→ **WRITTEN INSTRUCTION**:
No images are to be carried over; print all other material exactly as it stands.

→ **DATA EXCERPT**:
************
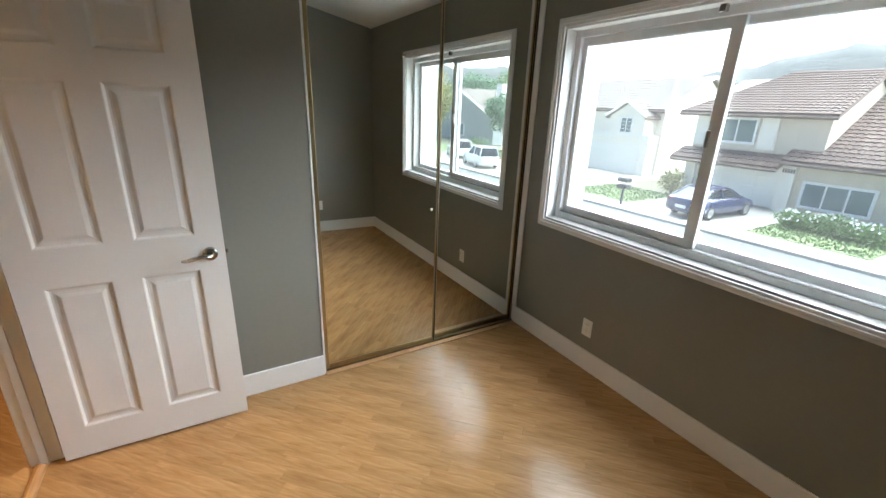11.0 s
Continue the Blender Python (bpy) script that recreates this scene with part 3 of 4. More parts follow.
# ---- sky light in the farther window's opening ----
sky_data = bpy.data.lights.new("far_window_sky", "AREA")
sky_data.shape = "RECTANGLE"
sky_data.size, sky_data.size_y = FWY1 - FWY0 - 0.12, FWZ1 - FWZ0 - 0.12
sky_data.energy = 3.5
sky_data.color = (0.93, 0.97, 1.0)
sky_lamp = new("far_window_sky", sky_data)
sky_lamp.matrix_world = look((1.312, (FWY0 + FWY1) / 2, (FWZ0 + FWZ1) / 2), (0, (FWY0 + FWY1) / 2, (FWZ0 + FWZ1) / 2))

# ---- lamps ----
def ceiling_lamp(x, y, z, radius):
    lamp = empty("ceiling_lamp", pose(x, y, z))
    tagged(lamp, "round ceiling lamp with a warm glowing glass bowl", "ceiling lamp")
    bm = bmesh.new()
    lathe(bm, [(radius, 0.0), (radius, -0.012), (radius * 0.95, -0.022), (radius * 0.9, -0.022)], seg=32)
    part("base", bm, NICKEL, lamp, smooth=True)
    bm = bmesh.new()
    lathe(bm, [(radius * 0.9, -0.022), (radius * 0.88, -0.05), (radius * 0.7, -0.08), (radius * 0.4, -0.098), (radius * 0.1, -0.104)], seg=32)
    part("bowl", bm, LAMPGLASS, lamp, "frosted warm glass bowl", smooth=True)
    return lamp


ceiling_lamp(0.52, 1.08, CZ, 0.15)
ceiling_lamp(0.10, 4.6, 3.0, 0.15)
# unseen lamp added to brighten the stairs; the fixture itself is assumed
ceiling_lamp(-1.7, -0.12, 3.3, 0.15)

# ---- stairs ----
stairs = empty("stairs")
structure(stairs, "orange oak stairs rising beyond the hall opening", "stairs")
for i in range(6):
    x = -1.13 - 0.27 * i
    bpart("riser", (x - 0.02, x, -0.645, 0.405, 0.18 * i, 0.18 * i + 0.155), STAIRW, stairs)
    bpart("tread", (x - 0.30, x + 0.025, -0.648, 0.408, 0.18 * i + 0.155, 0.18 * i + 0.18), STAIRW, stairs, bevel=0.006)
bpart("landing_nosing", (-0.745, -0.685, -0.645, 0.384, -0.003, 0.008), STAIRW, stairs, bevel=0.004)

# ---- small things on the hall floor ----
bit = bpart("floor_scrap", (-0.135, -0.09, 1.068, 1.105, 0.0, 0.006), DARK, None, bevel=0.0025)
tagged(bit, "small dark scrap lying on the hall floor", "debris")
bm = bmesh.new()
for k in range(7):
    a, b = random.uniform(-0.57, -0.46), random.uniform(1.19, 1.245)
    box(bm, a, a + random.uniform(0.01, 0.03), b, b + random.uniform(0.005, 0.012), 0.0, random.uniform(0.003, 0.009), bevel=0.001)
tagged(part("paint_flakes", bm, CABLE), "few white paint flakes by the baseboard corner", "debris", kind="stuff")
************
→ **ANSWER IN FULL**:
11.0 s
Continue the Blender Python (bpy) script that recreates this scene with part 3 of 4. More parts follow.
# ---- sky light in the farther window's opening ----
sky_data = bpy.data.lights.new("far_window_sky", "AREA")
sky_data.shape = "RECTANGLE"
sky_data.size, sky_data.size_y = FWY1 - FWY0 - 0.12, FWZ1 - FWZ0 - 0.12
sky_data.energy = 3.5
sky_data.color = (0.93, 0.97, 1.0)
sky_lamp = new("far_window_sky", sky_data)
sky_lamp.matrix_world = look((1.312, (FWY0 + FWY1) / 2, (FWZ0 + FWZ1) / 2), (0, (FWY0 + FWY1) / 2, (FWZ0 + FWZ1) / 2))

# ---- lamps ----
def ceiling_lamp(x, y, z, radius):
    lamp = empty("ceiling_lamp", pose(x, y, z))
    tagged(lamp, "round ceiling lamp with a warm glowing glass bowl", "ceiling lamp")
    bm = bmesh.new()
    lathe(bm, [(radius, 0.0), (radius, -0.012), (radius * 0.95, -0.022), (radius * 0.9, -0.022)], seg=32)
    part("base", bm, NICKEL, lamp, smooth=True)
    bm = bmesh.new()
    lathe(bm, [(radius * 0.9, -0.022), (radius * 0.88, -0.05), (radius * 0.7, -0.08), (radius * 0.4, -0.098), (radius * 0.1, -0.104)], seg=32)
    part("bowl", bm, LAMPGLASS, lamp, "frosted warm glass bowl", smooth=True)
    return lamp


ceiling_lamp(0.52, 1.08, CZ, 0.15)
ceiling_lamp(0.10, 4.6, 3.0, 0.15)
# unseen lamp added to brighten the stairs; the fixture itself is assumed
ceiling_lamp(-1.7, -0.12, 3.3, 0.15)

# ---- stairs ----
stairs = empty("stairs")
structure(stairs, "orange oak stairs rising beyond the hall opening", "stairs")
for i in range(6):
    x = -1.13 - 0.27 * i
    bpart("riser", (x - 0.02, x, -0.645, 0.405, 0.18 * i, 0.18 * i + 0.155), STAIRW, stairs)
    bpart("tread", (x - 0.30, x + 0.025, -0.648, 0.408, 0.18 * i + 0.155, 0.18 * i + 0.18), STAIRW, stairs, bevel=0.006)
bpart("landing_nosing", (-0.745, -0.685, -0.645, 0.384, -0.003, 0.008), STAIRW, stairs, bevel=0.004)

# ---- small things on the hall floor ----
bit = bpart("floor_scrap", (-0.135, -0.09, 1.068, 1.105, 0.0, 0.006), DARK, None, bevel=0.0025)
tagged(bit, "small dark scrap lying on the hall floor", "debris")
bm = bmesh.new()
for k in range(7):
    a, b = random.uniform(-0.57, -0.46), random.uniform(1.19, 1.245)
    box(bm, a, a + random.uniform(0.01, 0.03), b, b + random.uniform(0.005, 0.012), 0.0, random.uniform(0.003, 0.009), bevel=0.001)
tagged(part("paint_flakes", bm, CABLE), "few white paint flakes by the baseboard corner", "debris", kind="stuff")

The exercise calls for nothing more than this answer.